Evaluating quality control of previous rehabilitation work revealed a gap between theory and practice where the level of quality control and documentation was concerned; furthermore, it also emerged that quality control and documentation is crucial to both the prevention of common issues and the overall effectiveness of the rehabilitation. Accordingly, a series of recommendations regarding the development of comprehensive quality control and quality assurance procedures (QC/QA) are provided in this work. These recommendations highlight the aspects that are most important to consider at each of several key stages (before installation, during installation, and after rehabilitation work is completed).

Results from comparative life-cycle assessment (LCA) showed that alternative technologies, including cured-in-place (flexible sleeve) and coating techniques, have some advantages over pipe replacement from an environmental perspective. However, the choice to use one rehabilitation technology over another is a multi-stage decision-making process that should not be based solely on a single factor.

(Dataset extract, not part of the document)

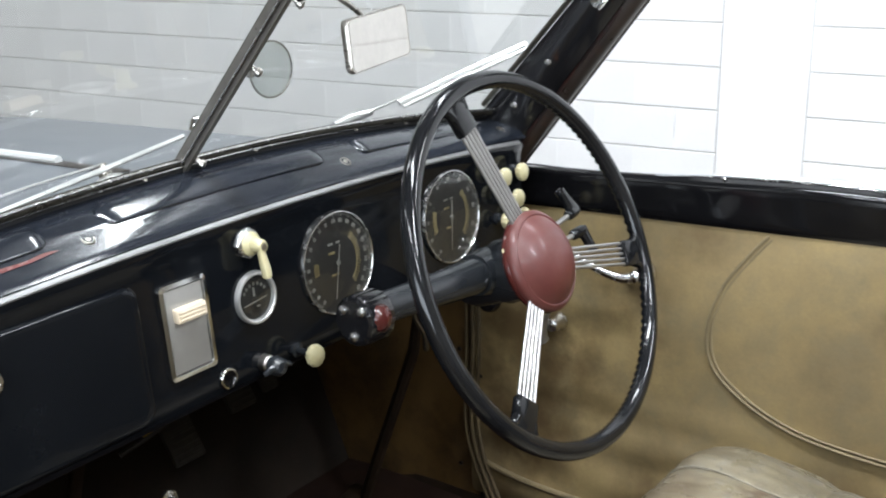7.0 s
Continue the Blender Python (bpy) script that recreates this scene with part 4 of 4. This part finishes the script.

This PhD work promotes an improved understanding of the limitations and benefits of polymeric lining through the testing performed and analyses conducted. This work highlights the need for improved quality control, and further suggests that developing a detailed and comprehensive quality control plan for each technology would provide higher and more consistent quality overall. The studyalso demonstrates that the long-term strength of any rehabilitation work depends on various factors, and that selecting one method over another must be a process based on extensive knowledge and understanding of each rehabilitation technology. No evidence was found to indicate that the materials could not perform well under working conditions if selected and installed appropriately. However, a larger number of field samples with longer in-service time and a more detailed technical history, along with a more extended experimental plan for laboratory investigations based on the results of this PhD work, will allow for the gathering of the data required to answer questions regarding life expectancy with a higher degree of certainty.